El cielo comenzó a enojarse y a amenazar con ahogar en un diluvio a miles de amantes del ejercicio. Al ver la infatuación de las nubes, abandoné la vía y tomé las serpenteantes veredas interiores; pero solo pude llegar al parador No. 4, en donde me detuve en procura de refugio.
Pasó más de una hora y, al fin, escampó. Aunque eran las 6:30 de la tarde, todo se oscureció y las personas se convirtieron en negras sombras alargadas que se movían en cámara lenta apenas distinguiéndose de la vegetación.
Mi automóvil estaba lejos y mi bicicleta no tenía luces, por lo que avancé con cautela, a la mayor velocidad que me permitían las piernas.
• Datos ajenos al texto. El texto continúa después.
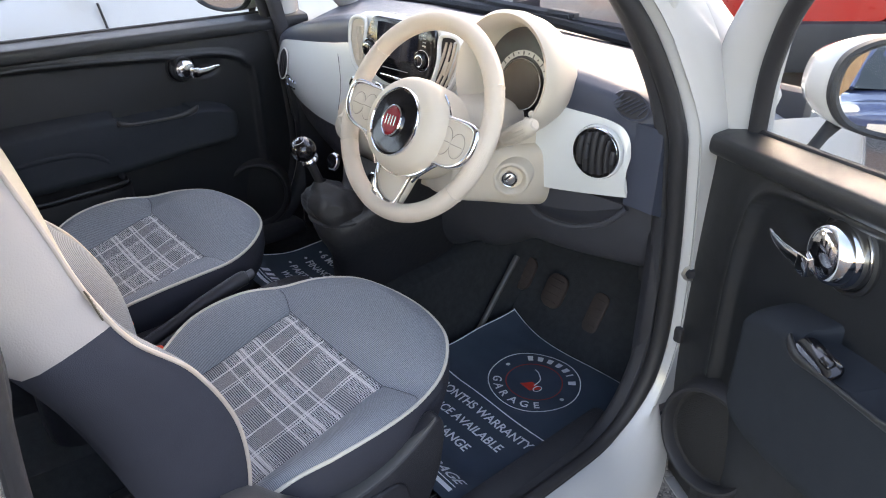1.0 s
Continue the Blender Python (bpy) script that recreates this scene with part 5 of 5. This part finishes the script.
# ---- doors ----
def door(side, hinge_at, opening, rise, label):
    """A door; d runs back from the hinge, n towards the cabin, z up."""
    dr = thing("door_1" if side > 0 else "door_2", (hinge_at[0], hinge_at[1], 0.0), label, "car door", "car doors", "structure")
    dr.rotation_euler = (0, 0, radians(-90) + radians(opening) * side)
    kw = dict(world_space=False)

    def P(d, n, z):
        return Vector((d, -side * n, z + rise * d))

    def F(d, n, z, way_n=1.0, way_d=0.0, way_z=0.0):
        x = Vector((1, 0, 0))
        w = Vector((way_d, -side * way_n, way_z)).normalized()
        return facing(P(d, n, z), w)

    L = 1.02
    raised = 0.013 if side > 0 else 0.0
    # fittings: handle boss, drop of its lever, front of the pull, size of the boss, depth of the finger bowl
    bd, bz, drop, lev_d, pd, pz, pl, boss_size, swell = (0.385, 0.908, 0.022, 0.249, 0.411, 0.782, 0.206, 1.0, 0.026) if side > 0 else (0.384, 0.879, 0.009, 0.281, 0.393, 0.772, 0.204, 0.74, 0.016)
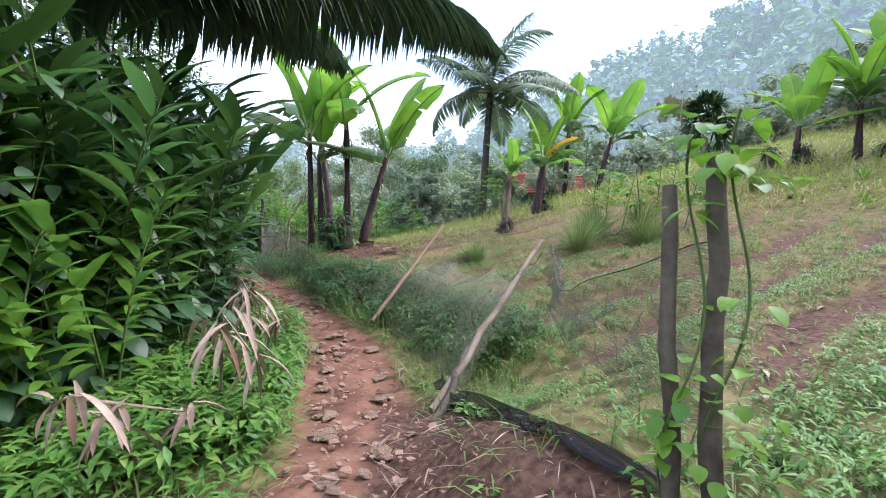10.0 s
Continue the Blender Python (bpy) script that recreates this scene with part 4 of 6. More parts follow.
def palm_frond(length, leaf_len, rise, droop, seed, pairs=42, hang=0.35, mats=None):
    g = np.random.default_rng(seed)
    b = Build()
    n = 20
    t = np.linspace(0, 1, n)
    ang = rise - droop * t ** 1.3
    st = length / (n - 1)
    sp = np.stack([np.r_[0, np.cumsum(np.cos(ang) * st)[:-1]], 0.05 * length * np.sin(t * 1.7), np.r_[0, np.cumsum(np.sin(ang) * st)[:-1]]], 1)
    tube(b, sp, np.linspace(0.045, 0.008, n) * length / 4, 5, 1)
    u = np.linspace(0.14, 0.995, pairs)
    p = np.stack([np.interp(u, t, sp[:, k]) for k in range(3)], 1)
    a = np.interp(u, t, ang)
    for sgn in (1, -1):
        fwd = np.stack([np.cos(a), 0 * a, np.sin(a)], 1)
        way = fwd * 0.55 + np.array([0, sgn * 0.85, 0]) + np.stack([-np.sin(a), 0 * a, np.cos(a)], 1) * g.uniform(-0.15, 0.3, pairs)[:, None]
        L = leaf_len * np.clip(np.sin(np.pi * np.clip(u * 0.86 + 0.1, 0, 1)), 0.25, 1) * g.uniform(0.85, 1.1, pairs)
        blades(b, p, way, L, 0.07 * leaf_len, hang + g.uniform(0, 0.5, pairs), 4, 0.3, peak=0.3)
    return b.mesh("palm_frond", mats or [M_PALM, M_RACHIS])


FROND_BIG = [palm_frond(6.2, 1.15, 0.9, 0.7, k, 84, 1.2) for k in range(3)]
FROND_LONG = palm_frond(9.3, 1.5, 0.5, 0.76, 9, 190, 1.7)
FROND_HIGH = palm_frond(9.8, 1.15, 0.78, 0.5, 10, 150, 1.0)
FROND = [palm_frond(3.6, 1.0, 1.0, d, 20 + k, 70, 0.9, [M_PALM_GREEN, M_RACHIS]) for k, d in enumerate((0.7, 1.3, 1.9))]
FROND_PALE = [palm_frond(3.8, 1.0, 1.1, d, 30 + k, 64, 0.8, [M_PALM_PALE, M_RACHIS]) for k, d in enumerate((0.8, 1.4, 2.0))]
FROND_DRY = [palm_frond(2.6, 0.6, 0.9, 1.8, 40, 34, 1.2, [M_PALM_DRY, M_STICK])]


def palm(x, y, height, r, fronds, kinds, size, seed, label, lean=(0, 0), dz=-0.1, turn0=0, spread=1.25):
    g = np.random.default_rng(seed)
    ob = thing("palm_tree", on_ground(x, y, dz), label, "palm", "palms")
    n = 16
    t = np.linspace(0, 1, n)
    stem = np.stack([lean[0] * t ** 1.5, lean[1] * t ** 1.5, height * t], 1)
    part("trunk", tube(Build(), stem, r * (1.15 - 0.25 * t) * (1 + 0.1 * (np.arange(n) % 2)), 12), M_PALMTRUNK, ob)
    for k in range(fronds):
        f = k / fronds
        o = part("frond", kinds[k % len(kinds)], None, ob)
        o.matrix_basis = Matrix.Translation(stem[-1] - np.array([0, 0, 0.3 * f])) @ pose(0, 0, 0, g.uniform(-10, 10), f * spread * 55 - 20 + g.uniform(-8, 8), turn0 + k * 137.5) @ Matrix.Scale(size * g.uniform(0.85, 1.1), 4)
    return ob


def ginger_mesh(seed, height, n_leaves, leaf_l, leaf_w, mat, bare=0.35, droop=0.7):
    """An arching stem with two ranks of lance-shaped leaves."""
    g = np.random.default_rng(seed)
    n = 8
    t = np.linspace(0, 1, n)
    a0 = g.uniform(0, 6.28)
    lean = g.uniform(0.1, 0.35) * height
    stem = np.stack([np.cos(a0) * lean * t ** 1.8, np.sin(a0) * lean * t ** 1.8, height * (t - 0.08 * t ** 2)], 1)
    s = tube(Build(), stem, np.linspace(0.016, 0.006, n), 5, cap=False)
    u = np.linspace(bare, 1.0, n_leaves)
    p = np.stack([np.interp(u, t, stem[:, k]) for k in range(3)], 1)
    rank = np.where(np.arange(n_leaves) % 2, 1.0, -1.0)
    side = a0 + np.pi / 2 + g.normal(size=n_leaves) * 0.35
    way = np.stack([np.cos(side) * rank, np.sin(side) * rank, 0.55 + 0.9 * u ** 2], 1) + np.array([np.cos(a0), np.sin(a0), 0]) * 0.35
    lv = blades(Build(), p, way, leaf_l * g.uniform(0.75, 1.15, n_leaves), leaf_w * g.uniform(0.8, 1.1, n_leaves), droop * g.uniform(0.5, 1.5, n_leaves), 6, 0.3, peak=0.45)
    return s.mesh("stem", M_GREENSTEM), lv.mesh("leaves", mat), s, lv, mat


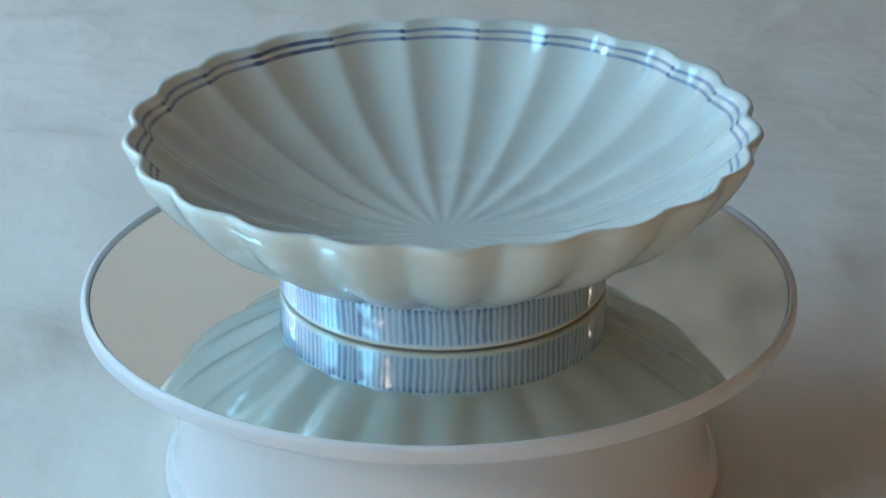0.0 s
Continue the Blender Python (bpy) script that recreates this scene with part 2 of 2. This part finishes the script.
def lathe(profile, steps, closed=False):
    """A turned form: profile of (radius, height) from top to bottom; a radius of 0 closes it."""
    bm = bmesh.new()
    rings = []
    for r, z in profile:
        if r <= 1e-9:
            rings.append([bm.verts.new((0, 0, z))])
        else:
            rings.append([bm.verts.new((r * math.cos(2 * math.pi * i / steps), r * math.sin(2 * math.pi * i / steps), z)) for i in range(steps)])
    pairs = list(zip(rings, rings[1:])) + ([(rings[-1], rings[0])] if closed else [])
    for a, b in pairs:
        for i in range(steps):
            j = (i + 1) % steps
            if len(a) == 1:
                bm.faces.new((a[0], b[i], b[j]))
            elif len(b) == 1:
                bm.faces.new((a[i], b[0], a[j]))
            else:
                bm.faces.new((a[i], b[i], b[j], a[j]))
    bmesh.ops.recalc_face_normals(bm, faces=bm.faces)
    return bm


def spline(points, count):
    """Points spread evenly along a smooth curve through the given ones."""
    pts = [np.array(q, float) for q in points]
    pts = [2 * pts[0] - pts[1]] + pts + [2 * pts[-1] - pts[-2]]
    dense = []
    for a, b, c, d in zip(pts, pts[1:], pts[2:], pts[3:]):
        for s in np.linspace(0, 1, 20, endpoint=False):
            dense.append(0.5 * (2 * b + (c - a) * s + (2 * a - 5 * b + 4 * c - d) * s ** 2 + (3 * b - a - 3 * c + d) * s ** 3))
    dense.append(pts[-2])
    dense = np.array(dense)
    run = np.concatenate([[0], np.cumsum(np.linalg.norm(np.diff(dense, axis=0), axis=1))])
    at = np.linspace(0, run[-1], count)
    return [(float(np.interp(s, run, dense[:, 0])), float(np.interp(s, run, dense[:, 1]))) for s in at]


# ---- the room ----
def build_room():
    t = 0.11
    tagged(mesh_object("floor", cube(WALL_W - t, WALL_E + t, WALL_S - t, WALL_N + t, FLOOR_Z - 0.1, FLOOR_Z), FLOOR_WOOD), "brown wooden floor of the room", "floor", kind="structure")
    tagged(mesh_object("ceiling", cube(WALL_W - t, WALL_E + t, WALL_S - t, WALL_N + t, CEIL_Z, CEIL_Z + 0.1), CEIL_WOOD), "greyish brown wooden ceiling of the room", "ceiling", kind="structure")
    # west half paler, east half darker: light from the windows put in their colours
    tagged(mesh_object("wall_north_west", cube(WALL_W, 0.0, WALL_N, WALL_N + t, FLOOR_Z, CEIL_Z), CREAM_LIT), "smooth cream wall, made paler to stand for window light", "wall", kind="structure")
    tagged(mesh_object("wall_north_east", cube(0.0, WALL_E, WALL_N, WALL_N + t, FLOOR_Z, CEIL_Z), PLASTER), "mottled greyish beige plaster wall, toned darker for light falling off", "wall", kind="structure")
    # the unseen south and east walls are added close by to bounce light
    tagged(mesh_object("wall_south", cube(WALL_W, WALL_E, WALL_S - t, WALL_S, FLOOR_Z, CEIL_Z), WALL_PAINT), "unseen plain beige wall, set near to bounce light to the front", "wall", kind="structure")
    tagged(mesh_object("wall_east", cube(WALL_E, WALL_E + t, WALL_S - t, WALL_N + t, FLOOR_Z, CEIL_Z), WALL_PAINT), "unseen plain beige wall, set near to bounce warm light westward", "wall", kind="structure")
    bm = bmesh.new()
    x0, x1 = WALL_W - t, WALL_W
    low = WIDE[2]
    box(bm, x0, x1, WALL_S - t, WALL_N + t, FLOOR_Z, low)
    for y0, y1 in ((WALL_S - t, SLIT[0]), (WIDE[1], WALL_N + t)):
        box(bm, x0, x1, y0, y1, low, CEIL_Z)
    box(bm, x0, x1, SLIT[1], WIDE[0], low, UPPER[2])
    box(bm, x0, x1, SLIT[0], SLIT[1], SLIT[3], CEIL_Z)
    box(bm, x0, x1, WIDE[0], WIDE[1], WIDE[3], UPPER[2])
    for y0, y1 in ((UPPER[1], WIDE[1]), (SLIT[1], UPPER[0])):
        box(bm, x0, x1, y0, y1, UPPER[2], CEIL_Z)
    box(bm, x0, x1, UPPER[0], UPPER[1], UPPER[3], CEIL_Z)
    tagged(mesh_object("wall_west", bm, WALL_PAINT), "beige painted wall with three window openings", "wall", kind="structure")


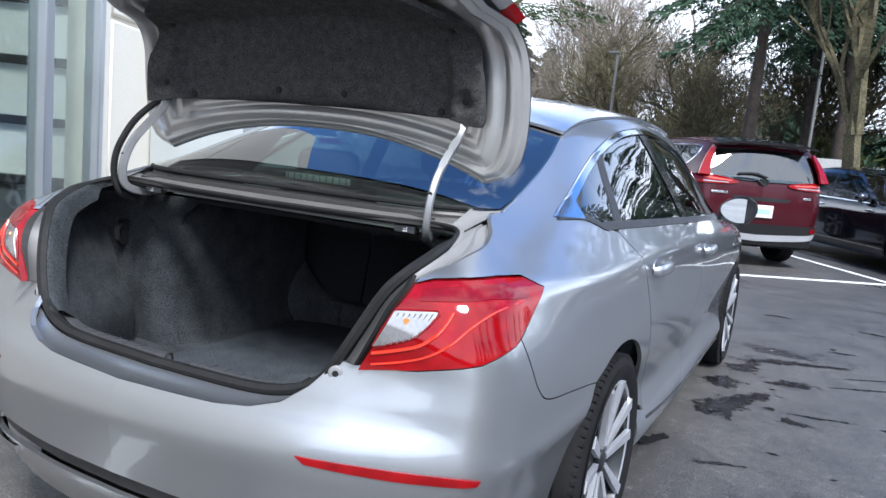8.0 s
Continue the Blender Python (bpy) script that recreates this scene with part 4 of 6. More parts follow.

Me di cuenta de que había tramos en los que estaba completamente sola e imploré la protección divina de manera específica: “Necesito que dos poderosos ángeles me cuiden”. Acto seguido, se reveló a mí la clase de belleza inimaginada que me reconfirma que Dios está lleno de sorpresas.
Una brisa un grado por encima del frío me besó el rostro mientras mis piernas recobraban la “stamina”, el “plátano power” de mi preadolescencia, al punto de que me maravilló el propio vigor a pesar de las cuatro décadas y 60 libras adicionales.
Con los pulmones a plena capacidad, como despertando de un prologado letargo; el corazón bombeando con la perfección y la sincronía de un reloj magnífico, la piel bendecida por la temperatura perfecta y los ojos enfocados y adaptados a la iluminación de una escenografía multidimensional, me sentí volar en absoluta libertad.
Estaba en medio de un gigantesco “theatre noir” en el que cada árbol, hoja y curva del camino era un personaje y yo, la protagonista inmersa en un libreto que escribía, en tiempo real, la vida misma. Finalmente, al cabo de 30 años, comprendí el significado de la frase: “Como pasear de noche por los parques”.